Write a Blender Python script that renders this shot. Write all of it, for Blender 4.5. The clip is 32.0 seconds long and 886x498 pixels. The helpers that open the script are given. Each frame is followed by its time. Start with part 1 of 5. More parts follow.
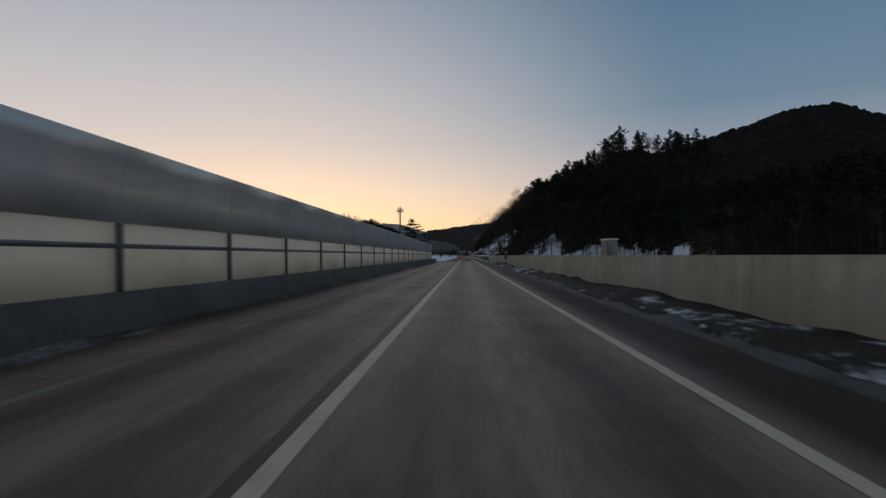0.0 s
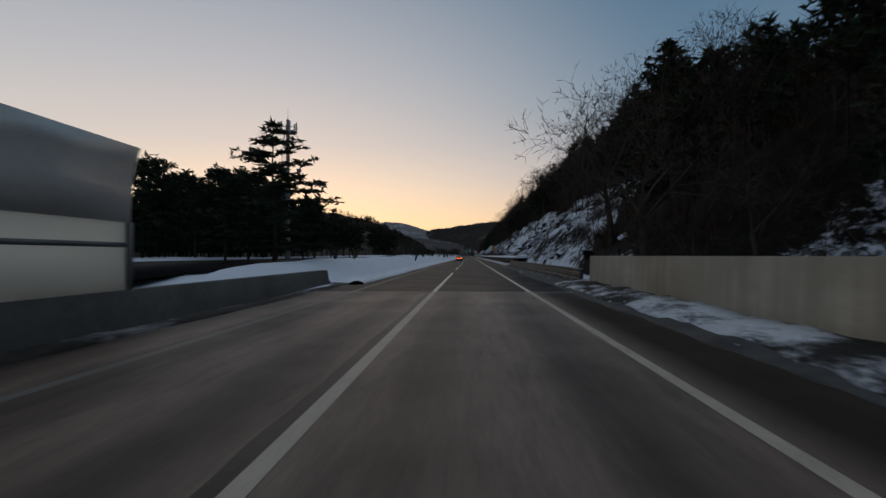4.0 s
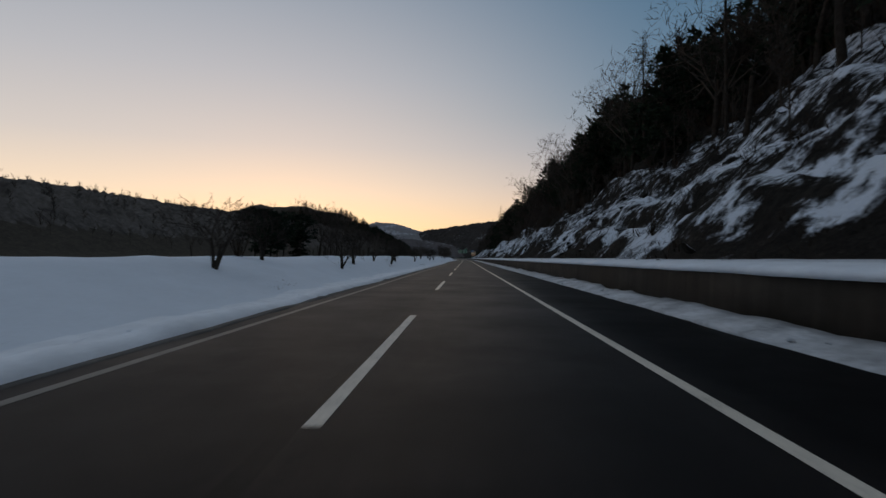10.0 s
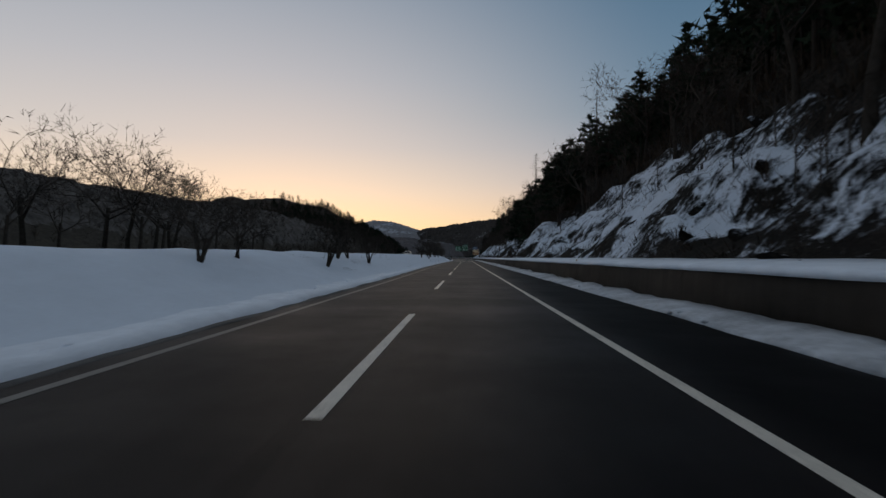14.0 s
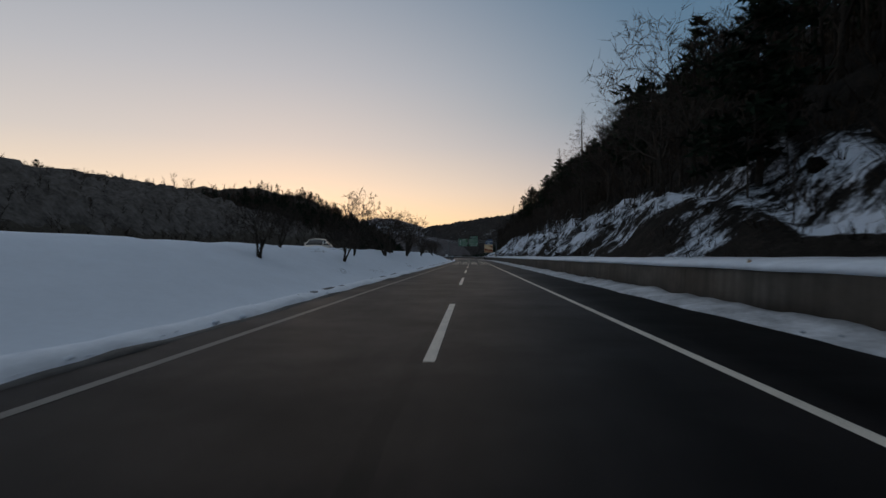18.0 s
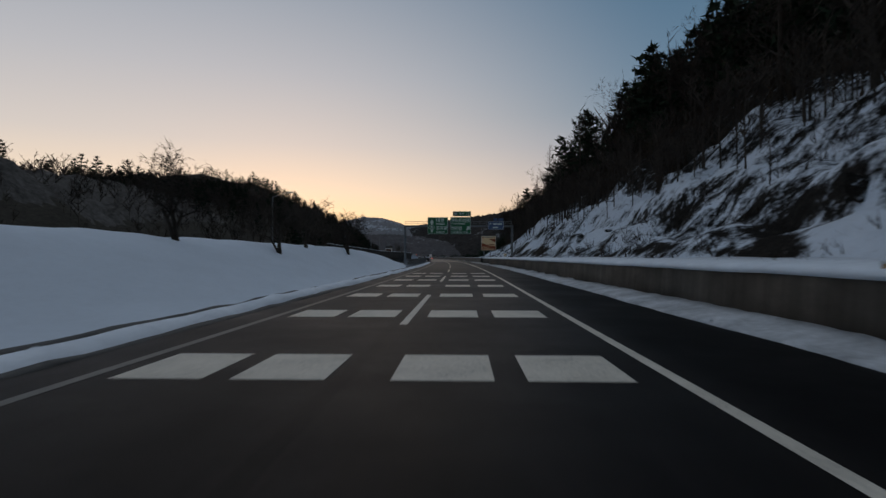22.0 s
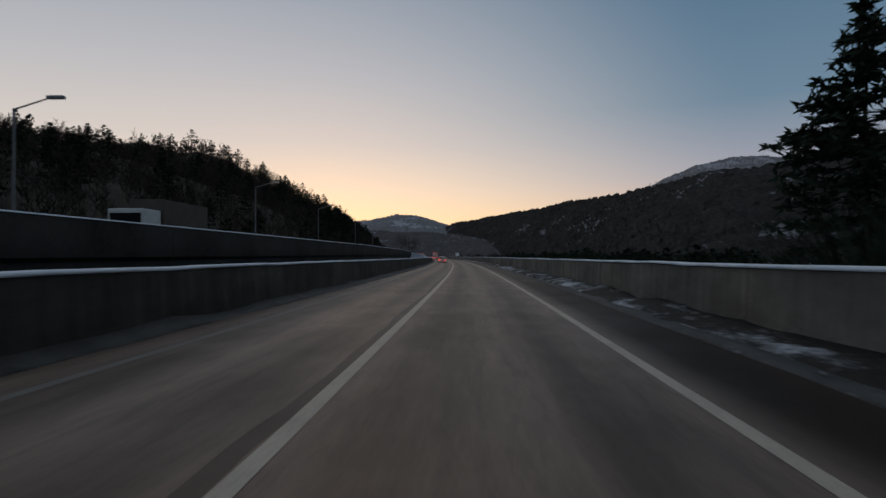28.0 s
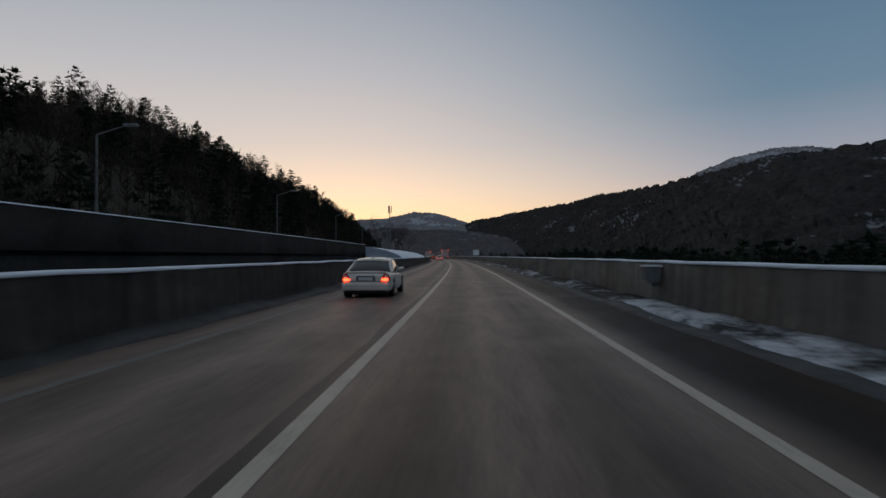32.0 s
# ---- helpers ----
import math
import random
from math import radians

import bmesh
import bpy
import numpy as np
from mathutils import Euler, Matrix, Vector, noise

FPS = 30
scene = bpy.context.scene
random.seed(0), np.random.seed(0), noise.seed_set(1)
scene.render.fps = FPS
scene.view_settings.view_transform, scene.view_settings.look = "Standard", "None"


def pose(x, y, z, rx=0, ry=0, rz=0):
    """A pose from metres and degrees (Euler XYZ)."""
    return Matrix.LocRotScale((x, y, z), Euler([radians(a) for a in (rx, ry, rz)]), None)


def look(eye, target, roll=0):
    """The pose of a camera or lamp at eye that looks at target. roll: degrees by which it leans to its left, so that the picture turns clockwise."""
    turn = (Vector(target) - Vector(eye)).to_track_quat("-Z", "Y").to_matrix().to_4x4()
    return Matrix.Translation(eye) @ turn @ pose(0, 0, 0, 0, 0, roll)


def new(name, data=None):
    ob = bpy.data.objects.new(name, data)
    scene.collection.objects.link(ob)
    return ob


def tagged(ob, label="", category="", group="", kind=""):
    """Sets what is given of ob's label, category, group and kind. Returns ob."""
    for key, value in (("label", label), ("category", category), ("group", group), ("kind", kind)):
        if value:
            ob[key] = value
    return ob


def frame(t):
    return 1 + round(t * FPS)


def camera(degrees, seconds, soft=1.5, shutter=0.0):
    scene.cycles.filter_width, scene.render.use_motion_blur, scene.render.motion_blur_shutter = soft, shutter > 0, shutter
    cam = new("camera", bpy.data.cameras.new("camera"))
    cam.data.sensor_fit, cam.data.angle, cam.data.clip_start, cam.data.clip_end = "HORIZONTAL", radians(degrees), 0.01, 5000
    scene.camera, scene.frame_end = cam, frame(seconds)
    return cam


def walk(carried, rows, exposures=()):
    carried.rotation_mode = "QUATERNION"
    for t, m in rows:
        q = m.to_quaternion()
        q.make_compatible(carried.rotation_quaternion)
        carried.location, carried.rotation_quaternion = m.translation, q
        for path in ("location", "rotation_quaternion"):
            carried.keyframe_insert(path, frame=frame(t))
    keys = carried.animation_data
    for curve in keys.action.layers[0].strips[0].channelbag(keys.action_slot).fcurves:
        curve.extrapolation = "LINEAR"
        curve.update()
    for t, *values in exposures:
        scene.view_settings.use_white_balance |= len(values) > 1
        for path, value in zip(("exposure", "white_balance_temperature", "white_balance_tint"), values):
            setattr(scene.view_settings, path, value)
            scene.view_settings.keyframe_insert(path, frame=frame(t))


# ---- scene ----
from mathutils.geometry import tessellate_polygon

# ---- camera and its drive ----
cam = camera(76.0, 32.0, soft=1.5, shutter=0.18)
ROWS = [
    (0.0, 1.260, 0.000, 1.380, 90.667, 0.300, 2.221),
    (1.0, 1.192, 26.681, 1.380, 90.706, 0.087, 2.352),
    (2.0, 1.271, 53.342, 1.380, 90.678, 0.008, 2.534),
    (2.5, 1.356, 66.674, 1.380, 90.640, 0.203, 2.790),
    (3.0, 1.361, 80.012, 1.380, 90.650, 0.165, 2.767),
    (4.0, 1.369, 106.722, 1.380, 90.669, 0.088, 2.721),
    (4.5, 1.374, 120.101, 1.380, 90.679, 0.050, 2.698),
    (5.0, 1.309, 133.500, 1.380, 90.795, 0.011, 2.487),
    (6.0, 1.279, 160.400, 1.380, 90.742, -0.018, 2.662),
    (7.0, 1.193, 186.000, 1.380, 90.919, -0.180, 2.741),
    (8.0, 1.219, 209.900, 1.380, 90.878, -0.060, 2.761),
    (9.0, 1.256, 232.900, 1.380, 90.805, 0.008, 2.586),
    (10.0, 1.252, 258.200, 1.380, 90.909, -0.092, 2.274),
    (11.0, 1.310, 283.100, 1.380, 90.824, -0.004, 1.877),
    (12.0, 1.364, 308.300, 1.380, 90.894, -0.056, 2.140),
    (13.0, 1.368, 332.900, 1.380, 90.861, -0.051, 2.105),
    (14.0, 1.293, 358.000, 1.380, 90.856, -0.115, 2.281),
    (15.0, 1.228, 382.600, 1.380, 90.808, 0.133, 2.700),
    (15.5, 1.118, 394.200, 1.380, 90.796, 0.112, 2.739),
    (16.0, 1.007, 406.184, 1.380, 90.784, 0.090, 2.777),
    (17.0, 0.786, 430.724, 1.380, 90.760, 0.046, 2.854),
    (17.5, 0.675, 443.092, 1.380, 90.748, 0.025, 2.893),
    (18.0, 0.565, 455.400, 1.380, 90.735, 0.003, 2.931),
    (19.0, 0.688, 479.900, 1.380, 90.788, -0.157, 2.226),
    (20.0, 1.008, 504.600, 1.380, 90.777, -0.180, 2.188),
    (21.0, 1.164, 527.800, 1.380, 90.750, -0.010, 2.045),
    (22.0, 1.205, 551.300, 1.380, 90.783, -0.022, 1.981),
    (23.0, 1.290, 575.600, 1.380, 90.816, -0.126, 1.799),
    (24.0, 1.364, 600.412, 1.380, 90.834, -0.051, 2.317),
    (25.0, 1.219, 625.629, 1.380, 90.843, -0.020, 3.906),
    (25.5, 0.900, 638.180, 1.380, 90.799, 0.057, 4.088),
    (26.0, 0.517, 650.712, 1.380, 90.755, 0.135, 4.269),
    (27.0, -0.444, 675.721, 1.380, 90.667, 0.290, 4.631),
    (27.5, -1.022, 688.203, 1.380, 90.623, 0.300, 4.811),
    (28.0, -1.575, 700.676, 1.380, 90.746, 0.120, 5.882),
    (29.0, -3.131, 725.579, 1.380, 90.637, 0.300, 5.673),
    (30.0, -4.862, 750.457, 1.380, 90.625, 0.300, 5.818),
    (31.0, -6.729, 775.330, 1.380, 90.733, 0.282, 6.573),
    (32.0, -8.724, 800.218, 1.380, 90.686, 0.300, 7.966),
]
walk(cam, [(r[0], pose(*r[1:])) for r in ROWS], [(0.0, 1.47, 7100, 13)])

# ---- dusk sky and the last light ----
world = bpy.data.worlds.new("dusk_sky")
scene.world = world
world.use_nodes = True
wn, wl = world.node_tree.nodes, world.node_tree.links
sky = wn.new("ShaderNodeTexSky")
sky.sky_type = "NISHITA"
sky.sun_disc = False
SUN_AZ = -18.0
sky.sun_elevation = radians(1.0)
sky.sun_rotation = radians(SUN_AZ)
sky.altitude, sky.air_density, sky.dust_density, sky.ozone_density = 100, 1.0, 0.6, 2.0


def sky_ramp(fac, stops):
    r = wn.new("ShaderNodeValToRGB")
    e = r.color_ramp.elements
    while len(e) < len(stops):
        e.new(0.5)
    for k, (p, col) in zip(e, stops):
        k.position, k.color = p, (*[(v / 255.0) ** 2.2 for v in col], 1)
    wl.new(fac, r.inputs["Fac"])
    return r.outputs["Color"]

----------

SET PROBLEM:
Print the full listing exactly, dropping the pictures.

OUTPUT OF THE EXERCISE:
Write a Blender Python script that renders this shot. Write all of it, for Blender 4.5. The clip is 32.0 seconds long and 886x498 pixels. The helpers that open the script are given. Each frame is followed by its time. Start with part 1 of 5. More parts follow.
0.0 s
4.0 s
10.0 s
14.0 s
18.0 s
22.0 s
28.0 s
32.0 s
# ---- helpers ----
import math
import random
from math import radians

import bmesh
import bpy
import numpy as np
from mathutils import Euler, Matrix, Vector, noise

FPS = 30
scene = bpy.context.scene
random.seed(0), np.random.seed(0), noise.seed_set(1)
scene.render.fps = FPS
scene.view_settings.view_transform, scene.view_settings.look = "Standard", "None"


def pose(x, y, z, rx=0, ry=0, rz=0):
    """A pose from metres and degrees (Euler XYZ)."""
    return Matrix.LocRotScale((x, y, z), Euler([radians(a) for a in (rx, ry, rz)]), None)


def look(eye, target, roll=0):
    """The pose of a camera or lamp at eye that looks at target. roll: degrees by which it leans to its left, so that the picture turns clockwise."""
    turn = (Vector(target) - Vector(eye)).to_track_quat("-Z", "Y").to_matrix().to_4x4()
    return Matrix.Translation(eye) @ turn @ pose(0, 0, 0, 0, 0, roll)


def new(name, data=None):
    ob = bpy.data.objects.new(name, data)
    scene.collection.objects.link(ob)
    return ob


def tagged(ob, label="", category="", group="", kind=""):
    """Sets what is given of ob's label, category, group and kind. Returns ob."""
    for key, value in (("label", label), ("category", category), ("group", group), ("kind", kind)):
        if value:
            ob[key] = value
    return ob


def frame(t):
    return 1 + round(t * FPS)


def camera(degrees, seconds, soft=1.5, shutter=0.0):
    scene.cycles.filter_width, scene.render.use_motion_blur, scene.render.motion_blur_shutter = soft, shutter > 0, shutter
    cam = new("camera", bpy.data.cameras.new("camera"))
    cam.data.sensor_fit, cam.data.angle, cam.data.clip_start, cam.data.clip_end = "HORIZONTAL", radians(degrees), 0.01, 5000
    scene.camera, scene.frame_end = cam, frame(seconds)
    return cam


def walk(carried, rows, exposures=()):
    carried.rotation_mode = "QUATERNION"
    for t, m in rows:
        q = m.to_quaternion()
        q.make_compatible(carried.rotation_quaternion)
        carried.location, carried.rotation_quaternion = m.translation, q
        for path in ("location", "rotation_quaternion"):
            carried.keyframe_insert(path, frame=frame(t))
    keys = carried.animation_data
    for curve in keys.action.layers[0].strips[0].channelbag(keys.action_slot).fcurves:
        curve.extrapolation = "LINEAR"
        curve.update()
    for t, *values in exposures:
        scene.view_settings.use_white_balance |= len(values) > 1
        for path, value in zip(("exposure", "white_balance_temperature", "white_balance_tint"), values):
            setattr(scene.view_settings, path, value)
            scene.view_settings.keyframe_insert(path, frame=frame(t))


# ---- scene ----
from mathutils.geometry import tessellate_polygon

# ---- camera and its drive ----
cam = camera(76.0, 32.0, soft=1.5, shutter=0.18)
ROWS = [
    (0.0, 1.260, 0.000, 1.380, 90.667, 0.300, 2.221),
    (1.0, 1.192, 26.681, 1.380, 90.706, 0.087, 2.352),
    (2.0, 1.271, 53.342, 1.380, 90.678, 0.008, 2.534),
    (2.5, 1.356, 66.674, 1.380, 90.640, 0.203, 2.790),
    (3.0, 1.361, 80.012, 1.380, 90.650, 0.165, 2.767),
    (4.0, 1.369, 106.722, 1.380, 90.669, 0.088, 2.721),
    (4.5, 1.374, 120.101, 1.380, 90.679, 0.050, 2.698),
    (5.0, 1.309, 133.500, 1.380, 90.795, 0.011, 2.487),
    (6.0, 1.279, 160.400, 1.380, 90.742, -0.018, 2.662),
    (7.0, 1.193, 186.000, 1.380, 90.919, -0.180, 2.741),
    (8.0, 1.219, 209.900, 1.380, 90.878, -0.060, 2.761),
    (9.0, 1.256, 232.900, 1.380, 90.805, 0.008, 2.586),
    (10.0, 1.252, 258.200, 1.380, 90.909, -0.092, 2.274),
    (11.0, 1.310, 283.100, 1.380, 90.824, -0.004, 1.877),
    (12.0, 1.364, 308.300, 1.380, 90.894, -0.056, 2.140),
    (13.0, 1.368, 332.900, 1.380, 90.861, -0.051, 2.105),
    (14.0, 1.293, 358.000, 1.380, 90.856, -0.115, 2.281),
    (15.0, 1.228, 382.600, 1.380, 90.808, 0.133, 2.700),
    (15.5, 1.118, 394.200, 1.380, 90.796, 0.112, 2.739),
    (16.0, 1.007, 406.184, 1.380, 90.784, 0.090, 2.777),
    (17.0, 0.786, 430.724, 1.380, 90.760, 0.046, 2.854),
    (17.5, 0.675, 443.092, 1.380, 90.748, 0.025, 2.893),
    (18.0, 0.565, 455.400, 1.380, 90.735, 0.003, 2.931),
    (19.0, 0.688, 479.900, 1.380, 90.788, -0.157, 2.226),
    (20.0, 1.008, 504.600, 1.380, 90.777, -0.180, 2.188),
    (21.0, 1.164, 527.800, 1.380, 90.750, -0.010, 2.045),
    (22.0, 1.205, 551.300, 1.380, 90.783, -0.022, 1.981),
    (23.0, 1.290, 575.600, 1.380, 90.816, -0.126, 1.799),
    (24.0, 1.364, 600.412, 1.380, 90.834, -0.051, 2.317),
    (25.0, 1.219, 625.629, 1.380, 90.843, -0.020, 3.906),
    (25.5, 0.900, 638.180, 1.380, 90.799, 0.057, 4.088),
    (26.0, 0.517, 650.712, 1.380, 90.755, 0.135, 4.269),
    (27.0, -0.444, 675.721, 1.380, 90.667, 0.290, 4.631),
    (27.5, -1.022, 688.203, 1.380, 90.623, 0.300, 4.811),
    (28.0, -1.575, 700.676, 1.380, 90.746, 0.120, 5.882),
    (29.0, -3.131, 725.579, 1.380, 90.637, 0.300, 5.673),
    (30.0, -4.862, 750.457, 1.380, 90.625, 0.300, 5.818),
    (31.0, -6.729, 775.330, 1.380, 90.733, 0.282, 6.573),
    (32.0, -8.724, 800.218, 1.380, 90.686, 0.300, 7.966),
]
walk(cam, [(r[0], pose(*r[1:])) for r in ROWS], [(0.0, 1.47, 7100, 13)])

# ---- dusk sky and the last light ----
world = bpy.data.worlds.new("dusk_sky")
scene.world = world
world.use_nodes = True
wn, wl = world.node_tree.nodes, world.node_tree.links
sky = wn.new("ShaderNodeTexSky")
sky.sky_type = "NISHITA"
sky.sun_disc = False
SUN_AZ = -18.0
sky.sun_elevation = radians(1.0)
sky.sun_rotation = radians(SUN_AZ)
sky.altitude, sky.air_density, sky.dust_density, sky.ozone_density = 100, 1.0, 0.6, 2.0


def sky_ramp(fac, stops):
    r = wn.new("ShaderNodeValToRGB")
    e = r.color_ramp.elements
    while len(e) < len(stops):
        e.new(0.5)
    for k, (p, col) in zip(e, stops):
        k.position, k.color = p, (*[(v / 255.0) ** 2.2 for v in col], 1)
    wl.new(fac, r.inputs["Fac"])
    return r.outputs["Color"]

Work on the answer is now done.